Drive is all about style and literally creating a “kick-ass” character. The unnamed Driver (Ryan Gosling) is such a compelling character because he has so many dimensions. The film opens with him as a getaway driver for thieves – but he doesn’t carry a gun, doesn’t participate in the actually burglary, and he’s so good at what he does, he’s the criminal you just respect. But he has integrity and becomes the lone hero who helps out people in need, like those heroes seen in many of Clint Eastwood’s westerns. Nicolas Winding Refn is definitely a talent to watch – I had the same feeling while watching Drive that I did when I watched my first Tarantino films [True Romance (writer) – and then of course Reservoir Dogs] and Paul Thomas Anderson (Boogie Nights).


The Skin I Live In
Director: Pedro Almodóvar
Writers: Pedro Almodóvar (screenplay), Agustín Almodóvar (collaboration), Thierry Jonquet (novel “Tarantula”)

There’s not much I can say about my favorite Almodóvar film without giving too much away. Let’s just say it’s about a mad doctor who’s developed a new type of skin and leave it at that. Antonio Bandaras gives his finest performance as Dr. Ledgard. And the surprises and twists and turns is what makes this script memorable, and the big reveal haunted me for weeks, and still does. The Skin I Live In is the ultimate revenge fantasy.


Take Shelter
Writer/Director: Jeff Nichols

From the truth spewing neighbor recently released from a mental institution in Revolutionary Road, to the partner killing religious fanatic F.B.I. Agent in Boardwalk Empire, Michael Shannon is the go-to-guy for playing mentally deficient characters. His role in Take Shelter is no different. What’s so interesting about Shannon’s role, Curtis, in Take Shelter, is that he knows he’s going crazy, unlike John Nash in A Beautiful Mind, and that poses an interesting question – is it more scary to know you are going insane and can’t do anything about it? Curtis’ nightmares progressively get worse and are quite frightening, leading up to an ambiguous ending that really makes you think. Take Shelter is not an easy film that spoonfeeds you all the answers, but that’s what makes it so compelling and unforgettable.


Director: Gavin O’Connor,
Writers: Gavin O’Connor (screenplay & story) & Anthony Tambakis (screenplay) & Cliff Dorfman (screenplay and story)

A story of two brothers, their alcoholic father, and a past that haunts all of them, set against the backdrop of Mixed Martial Arts (MMA), Warrior upstages David Mamet’s Redbelt as “the” MMA film.

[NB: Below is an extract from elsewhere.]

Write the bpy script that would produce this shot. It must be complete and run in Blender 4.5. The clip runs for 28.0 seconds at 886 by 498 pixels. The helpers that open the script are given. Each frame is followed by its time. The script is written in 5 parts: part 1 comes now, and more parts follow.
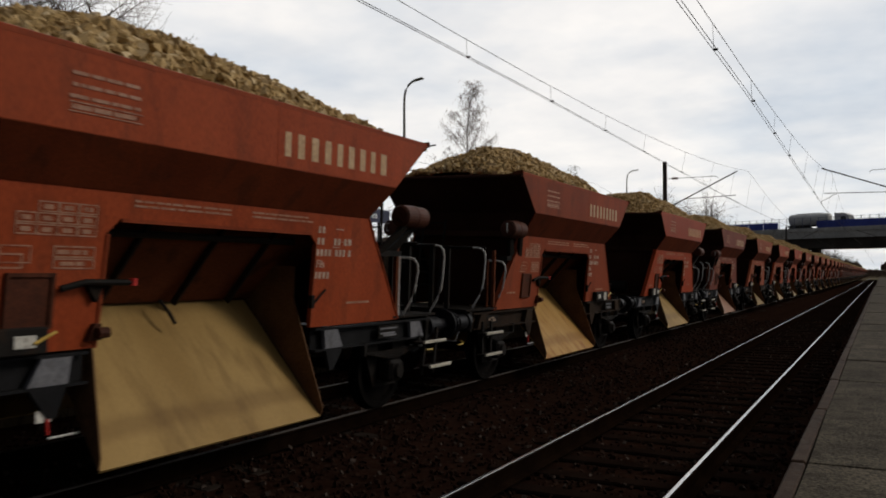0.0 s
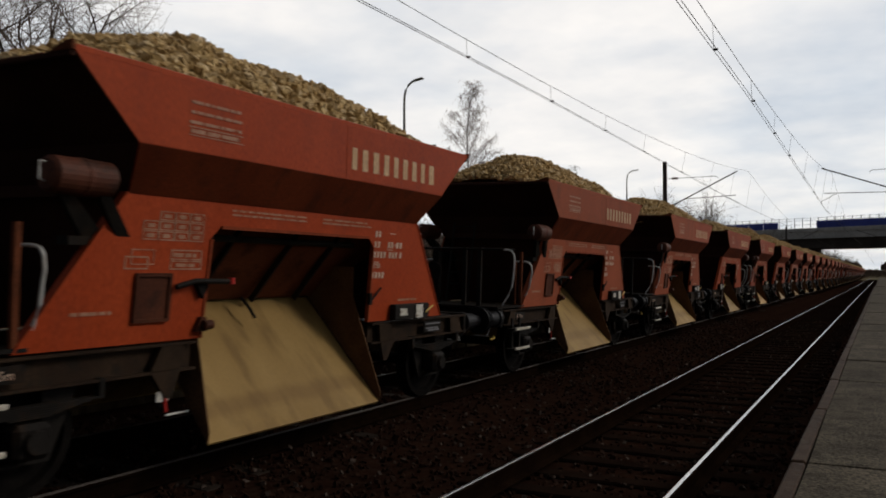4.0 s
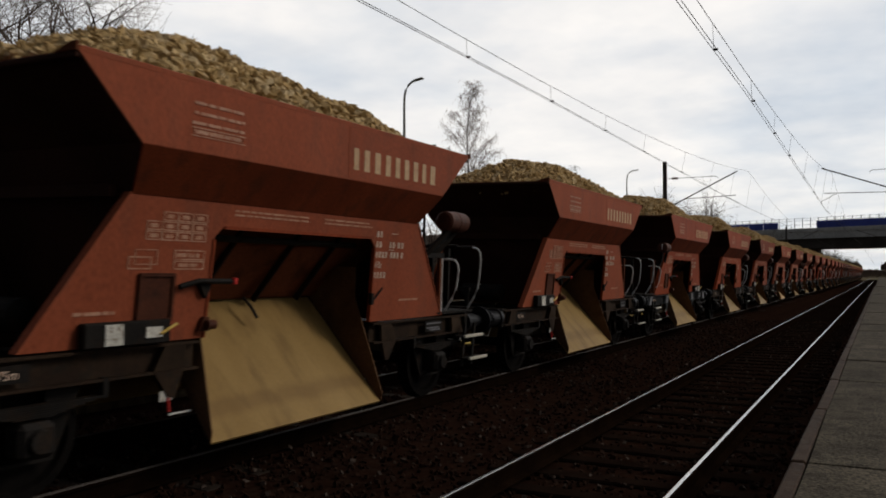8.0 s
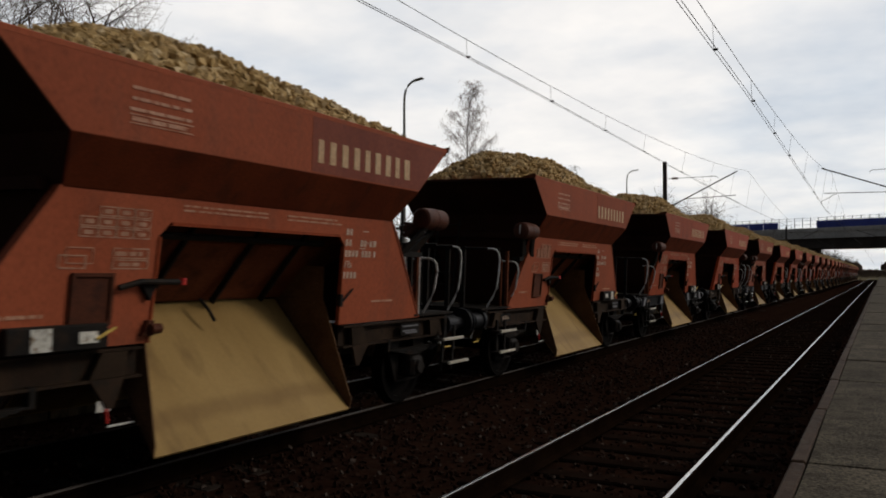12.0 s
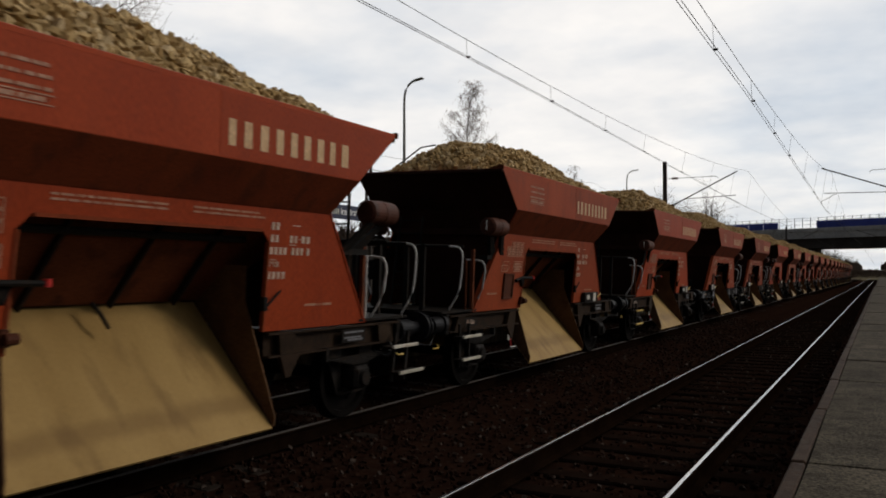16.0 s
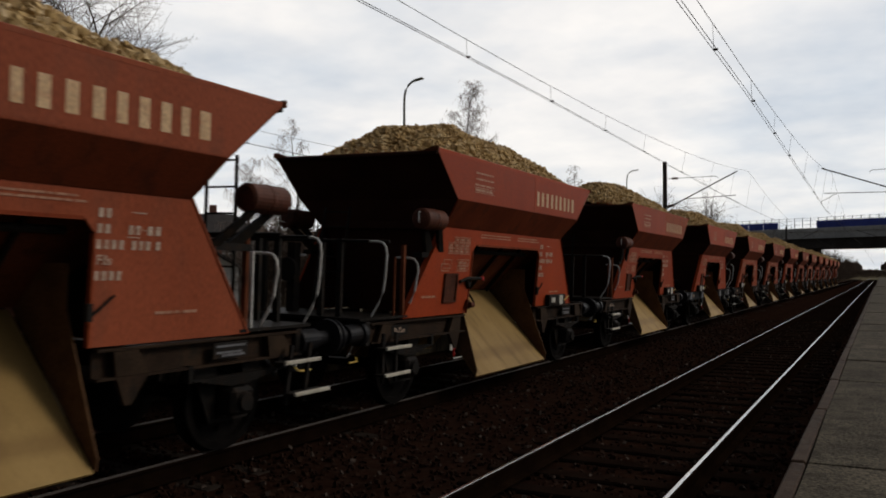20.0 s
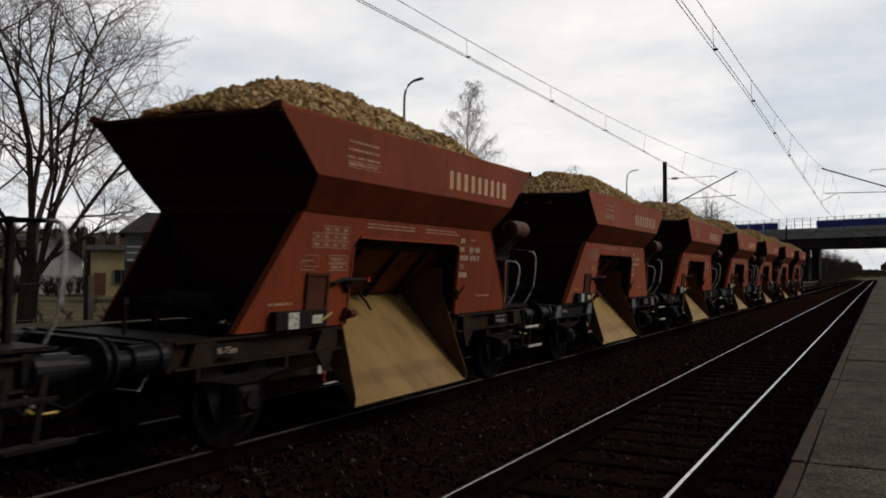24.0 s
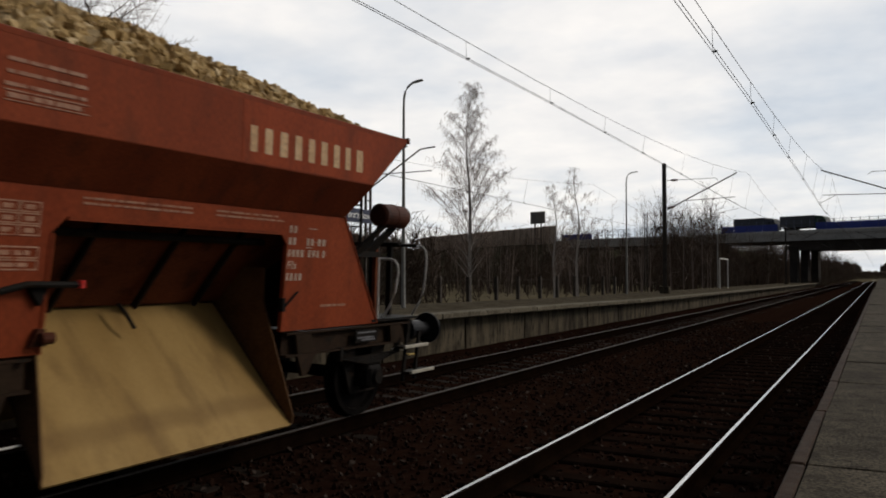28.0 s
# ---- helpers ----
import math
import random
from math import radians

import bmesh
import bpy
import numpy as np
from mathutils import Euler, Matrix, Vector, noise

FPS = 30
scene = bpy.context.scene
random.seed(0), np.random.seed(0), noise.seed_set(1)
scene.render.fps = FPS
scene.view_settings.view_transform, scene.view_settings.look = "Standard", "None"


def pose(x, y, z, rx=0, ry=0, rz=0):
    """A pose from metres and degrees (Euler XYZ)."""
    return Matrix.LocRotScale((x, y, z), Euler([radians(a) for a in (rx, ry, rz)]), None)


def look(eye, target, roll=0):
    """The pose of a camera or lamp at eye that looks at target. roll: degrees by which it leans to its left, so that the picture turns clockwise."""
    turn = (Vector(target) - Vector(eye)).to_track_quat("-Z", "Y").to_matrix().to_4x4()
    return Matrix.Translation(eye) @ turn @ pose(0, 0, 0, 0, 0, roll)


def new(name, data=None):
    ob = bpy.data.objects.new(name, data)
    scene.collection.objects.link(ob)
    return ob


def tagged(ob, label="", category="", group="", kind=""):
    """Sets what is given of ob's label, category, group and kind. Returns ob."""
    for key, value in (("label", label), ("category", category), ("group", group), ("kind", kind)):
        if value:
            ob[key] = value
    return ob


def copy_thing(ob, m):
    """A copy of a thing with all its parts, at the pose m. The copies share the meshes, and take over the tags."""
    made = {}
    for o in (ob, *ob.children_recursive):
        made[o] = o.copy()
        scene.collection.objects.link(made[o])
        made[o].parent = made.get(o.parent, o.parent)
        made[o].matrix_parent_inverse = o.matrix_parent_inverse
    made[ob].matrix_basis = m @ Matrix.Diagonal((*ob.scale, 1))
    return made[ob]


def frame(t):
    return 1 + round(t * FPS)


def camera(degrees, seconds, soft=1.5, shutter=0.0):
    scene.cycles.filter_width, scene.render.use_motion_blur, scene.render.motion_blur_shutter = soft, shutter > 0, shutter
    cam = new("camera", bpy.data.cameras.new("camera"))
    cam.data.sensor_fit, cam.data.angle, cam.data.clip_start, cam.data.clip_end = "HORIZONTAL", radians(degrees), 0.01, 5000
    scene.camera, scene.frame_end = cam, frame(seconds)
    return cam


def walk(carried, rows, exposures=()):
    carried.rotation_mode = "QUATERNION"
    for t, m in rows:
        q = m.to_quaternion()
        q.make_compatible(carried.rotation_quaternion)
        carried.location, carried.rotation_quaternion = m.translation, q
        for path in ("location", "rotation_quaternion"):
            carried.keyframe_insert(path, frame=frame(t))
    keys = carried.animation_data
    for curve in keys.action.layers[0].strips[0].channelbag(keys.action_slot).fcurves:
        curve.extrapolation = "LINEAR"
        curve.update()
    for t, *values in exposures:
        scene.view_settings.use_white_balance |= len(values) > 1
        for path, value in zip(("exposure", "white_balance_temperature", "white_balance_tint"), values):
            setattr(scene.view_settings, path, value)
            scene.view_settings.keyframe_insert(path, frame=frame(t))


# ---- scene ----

I would almost go so far to say Warrior is like the Raging Bull, or the Rocky, of MMA films. If you look at many of the great films focusing on boxers (or former boxers), from Raging Bull to On the Waterfront to 2010’s The Fighter, they deal with a strong story of two brothers, and Warrior is no different, taking this idea and applying it to MMA. The story is emotional without being too sentimental or melodramatic and even works in the current financial mortgage crisis. Whether you’re into sports or not, this is definitely a film, and script, to check out for the characters, story and themes presented—forgiveness, letting go of the past, love to heal wounds, regret.